**INFORMATION SHOWN:**
○ ○ ○ ○ ○
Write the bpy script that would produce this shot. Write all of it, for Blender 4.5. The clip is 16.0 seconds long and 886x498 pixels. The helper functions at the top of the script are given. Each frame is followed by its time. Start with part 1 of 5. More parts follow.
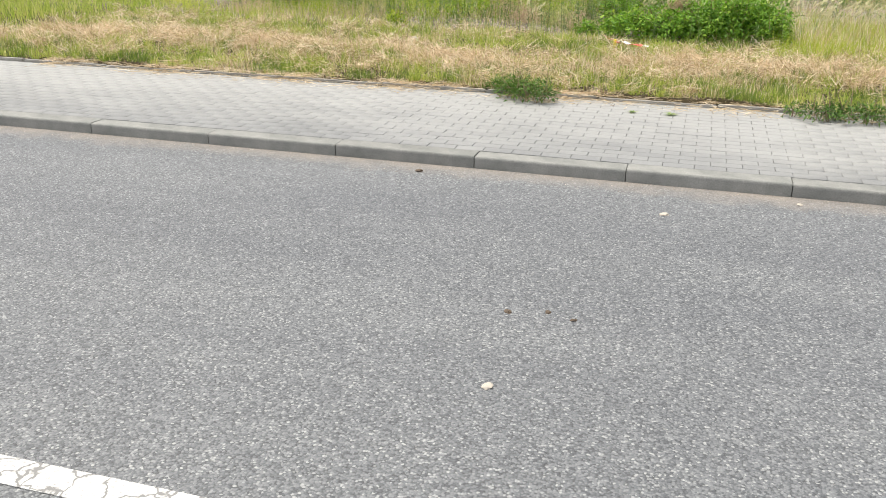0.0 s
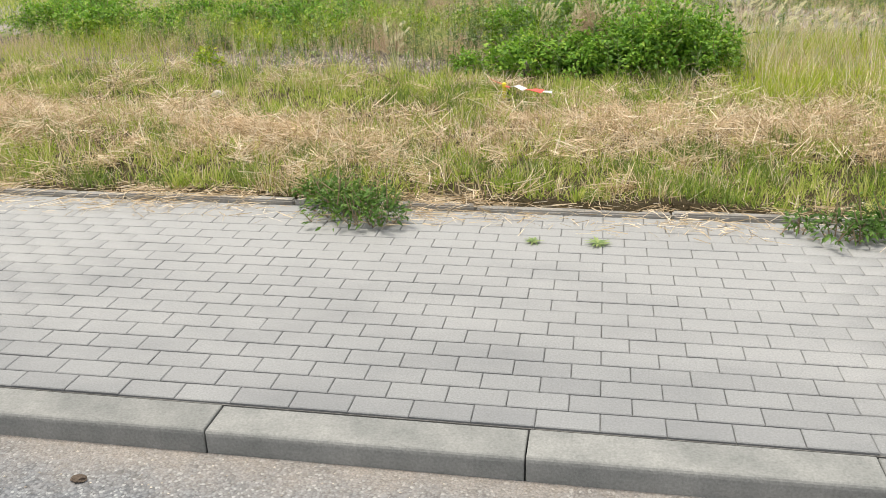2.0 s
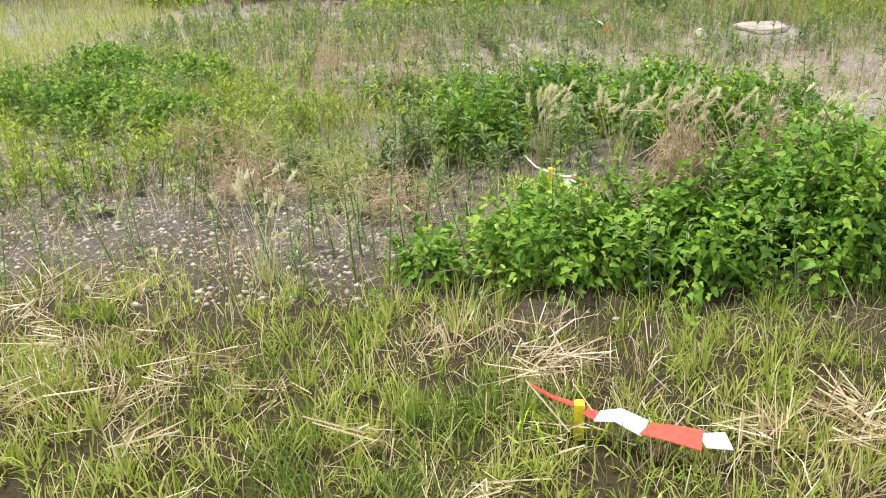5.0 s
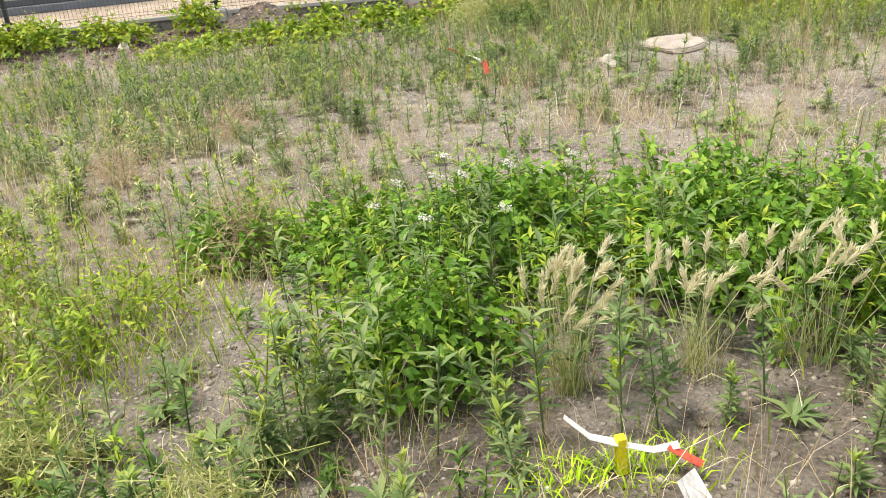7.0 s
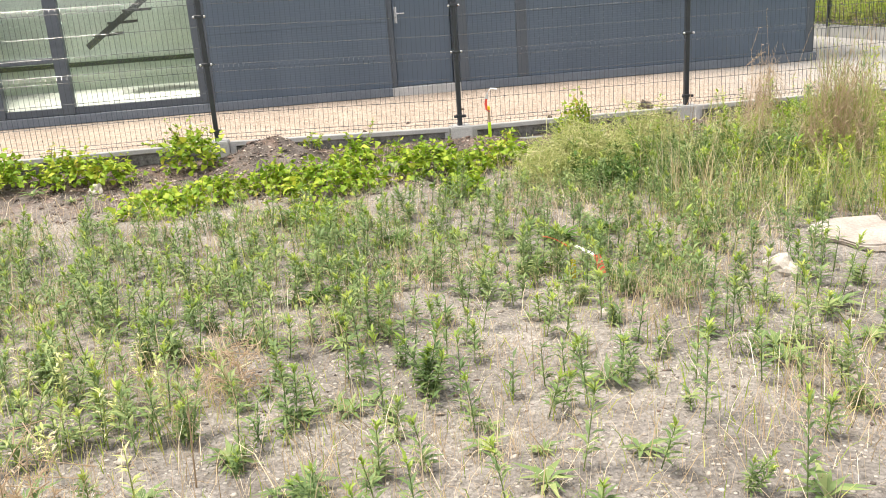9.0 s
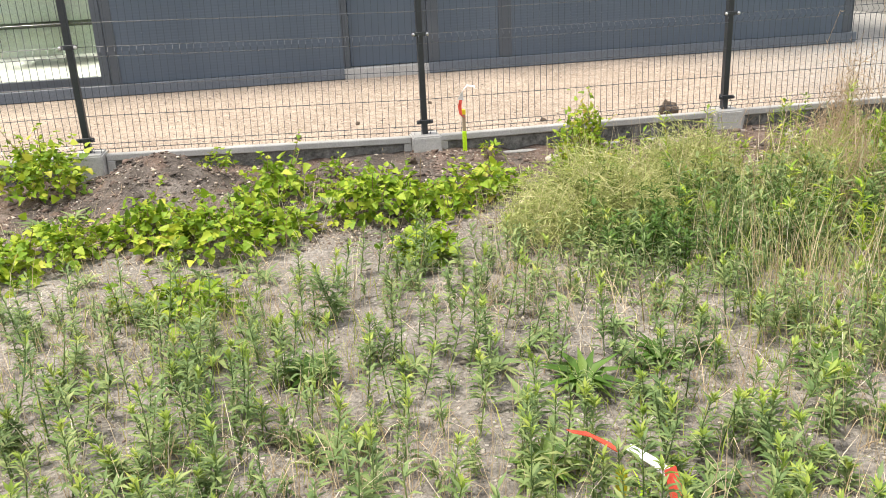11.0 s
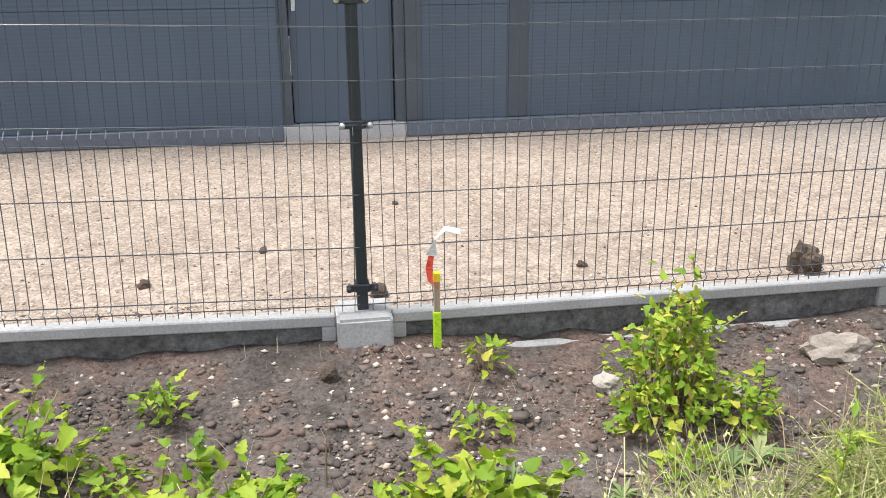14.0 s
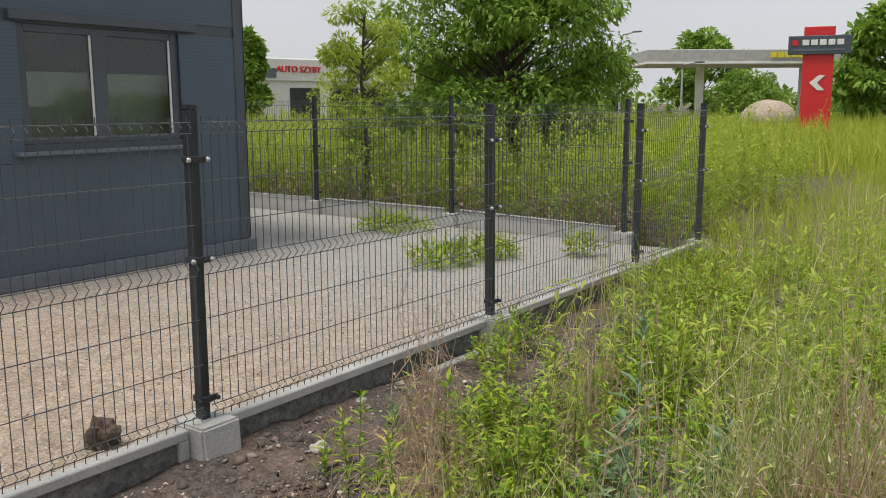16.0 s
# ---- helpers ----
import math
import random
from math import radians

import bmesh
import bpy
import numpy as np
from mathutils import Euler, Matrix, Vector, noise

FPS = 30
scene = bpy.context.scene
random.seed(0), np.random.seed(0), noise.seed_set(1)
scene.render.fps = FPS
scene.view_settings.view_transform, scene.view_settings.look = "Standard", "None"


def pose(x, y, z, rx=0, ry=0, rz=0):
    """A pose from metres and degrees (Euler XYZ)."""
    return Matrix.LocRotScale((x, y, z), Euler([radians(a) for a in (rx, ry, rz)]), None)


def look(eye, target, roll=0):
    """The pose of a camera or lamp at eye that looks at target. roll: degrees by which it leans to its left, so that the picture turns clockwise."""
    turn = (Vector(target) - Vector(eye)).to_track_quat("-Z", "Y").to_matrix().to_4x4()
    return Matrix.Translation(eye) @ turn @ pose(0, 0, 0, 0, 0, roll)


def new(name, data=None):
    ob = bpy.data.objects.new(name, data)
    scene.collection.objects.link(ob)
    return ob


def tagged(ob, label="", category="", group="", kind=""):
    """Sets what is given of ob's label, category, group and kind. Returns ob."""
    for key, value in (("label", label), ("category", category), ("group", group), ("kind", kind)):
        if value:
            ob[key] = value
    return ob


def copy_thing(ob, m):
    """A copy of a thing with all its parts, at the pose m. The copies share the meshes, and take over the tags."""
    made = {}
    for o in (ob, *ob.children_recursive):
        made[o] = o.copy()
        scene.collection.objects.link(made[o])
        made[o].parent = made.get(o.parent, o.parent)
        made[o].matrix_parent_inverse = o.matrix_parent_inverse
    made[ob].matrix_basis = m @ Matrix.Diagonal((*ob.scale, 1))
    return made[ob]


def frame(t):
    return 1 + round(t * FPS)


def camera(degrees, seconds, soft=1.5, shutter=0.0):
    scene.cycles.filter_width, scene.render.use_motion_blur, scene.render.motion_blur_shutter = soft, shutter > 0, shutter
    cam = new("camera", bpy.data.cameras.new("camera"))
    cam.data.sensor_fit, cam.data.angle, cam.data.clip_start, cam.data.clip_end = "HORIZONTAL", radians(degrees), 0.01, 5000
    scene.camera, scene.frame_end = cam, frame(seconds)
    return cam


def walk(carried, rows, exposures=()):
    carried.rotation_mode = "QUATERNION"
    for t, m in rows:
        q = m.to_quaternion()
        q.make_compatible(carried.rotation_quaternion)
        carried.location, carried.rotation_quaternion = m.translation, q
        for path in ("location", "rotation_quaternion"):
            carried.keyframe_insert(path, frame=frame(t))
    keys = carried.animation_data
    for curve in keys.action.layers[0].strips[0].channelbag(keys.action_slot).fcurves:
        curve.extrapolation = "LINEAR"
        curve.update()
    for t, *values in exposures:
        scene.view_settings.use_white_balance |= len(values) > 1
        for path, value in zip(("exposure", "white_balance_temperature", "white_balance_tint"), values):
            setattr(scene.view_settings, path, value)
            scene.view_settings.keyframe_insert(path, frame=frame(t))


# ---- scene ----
○ ○ ○ ○ ○
**YOUR INSTRUCTIONS:** Reproduce every line above as written, skipping pictures.

**THE RESULT:**
Write the bpy script that would produce this shot. Write all of it, for Blender 4.5. The clip is 16.0 seconds long and 886x498 pixels. The helper functions at the top of the script are given. Each frame is followed by its time. Start with part 1 of 5. More parts follow.
0.0 s
2.0 s
5.0 s
7.0 s
9.0 s
11.0 s
14.0 s
16.0 s
# ---- helpers ----
import math
import random
from math import radians

import bmesh
import bpy
import numpy as np
from mathutils import Euler, Matrix, Vector, noise

FPS = 30
scene = bpy.context.scene
random.seed(0), np.random.seed(0), noise.seed_set(1)
scene.render.fps = FPS
scene.view_settings.view_transform, scene.view_settings.look = "Standard", "None"


def pose(x, y, z, rx=0, ry=0, rz=0):
    """A pose from metres and degrees (Euler XYZ)."""
    return Matrix.LocRotScale((x, y, z), Euler([radians(a) for a in (rx, ry, rz)]), None)


def look(eye, target, roll=0):
    """The pose of a camera or lamp at eye that looks at target. roll: degrees by which it leans to its left, so that the picture turns clockwise."""
    turn = (Vector(target) - Vector(eye)).to_track_quat("-Z", "Y").to_matrix().to_4x4()
    return Matrix.Translation(eye) @ turn @ pose(0, 0, 0, 0, 0, roll)


def new(name, data=None):
    ob = bpy.data.objects.new(name, data)
    scene.collection.objects.link(ob)
    return ob


def tagged(ob, label="", category="", group="", kind=""):
    """Sets what is given of ob's label, category, group and kind. Returns ob."""
    for key, value in (("label", label), ("category", category), ("group", group), ("kind", kind)):
        if value:
            ob[key] = value
    return ob


def copy_thing(ob, m):
    """A copy of a thing with all its parts, at the pose m. The copies share the meshes, and take over the tags."""
    made = {}
    for o in (ob, *ob.children_recursive):
        made[o] = o.copy()
        scene.collection.objects.link(made[o])
        made[o].parent = made.get(o.parent, o.parent)
        made[o].matrix_parent_inverse = o.matrix_parent_inverse
    made[ob].matrix_basis = m @ Matrix.Diagonal((*ob.scale, 1))
    return made[ob]


def frame(t):
    return 1 + round(t * FPS)


def camera(degrees, seconds, soft=1.5, shutter=0.0):
    scene.cycles.filter_width, scene.render.use_motion_blur, scene.render.motion_blur_shutter = soft, shutter > 0, shutter
    cam = new("camera", bpy.data.cameras.new("camera"))
    cam.data.sensor_fit, cam.data.angle, cam.data.clip_start, cam.data.clip_end = "HORIZONTAL", radians(degrees), 0.01, 5000
    scene.camera, scene.frame_end = cam, frame(seconds)
    return cam


def walk(carried, rows, exposures=()):
    carried.rotation_mode = "QUATERNION"
    for t, m in rows:
        q = m.to_quaternion()
        q.make_compatible(carried.rotation_quaternion)
        carried.location, carried.rotation_quaternion = m.translation, q
        for path in ("location", "rotation_quaternion"):
            carried.keyframe_insert(path, frame=frame(t))
    keys = carried.animation_data
    for curve in keys.action.layers[0].strips[0].channelbag(keys.action_slot).fcurves:
        curve.extrapolation = "LINEAR"
        curve.update()
    for t, *values in exposures:
        scene.view_settings.use_white_balance |= len(values) > 1
        for path, value in zip(("exposure", "white_balance_temperature", "white_balance_tint"), values):
            setattr(scene.view_settings, path, value)
            scene.view_settings.keyframe_insert(path, frame=frame(t))


# ---- scene ----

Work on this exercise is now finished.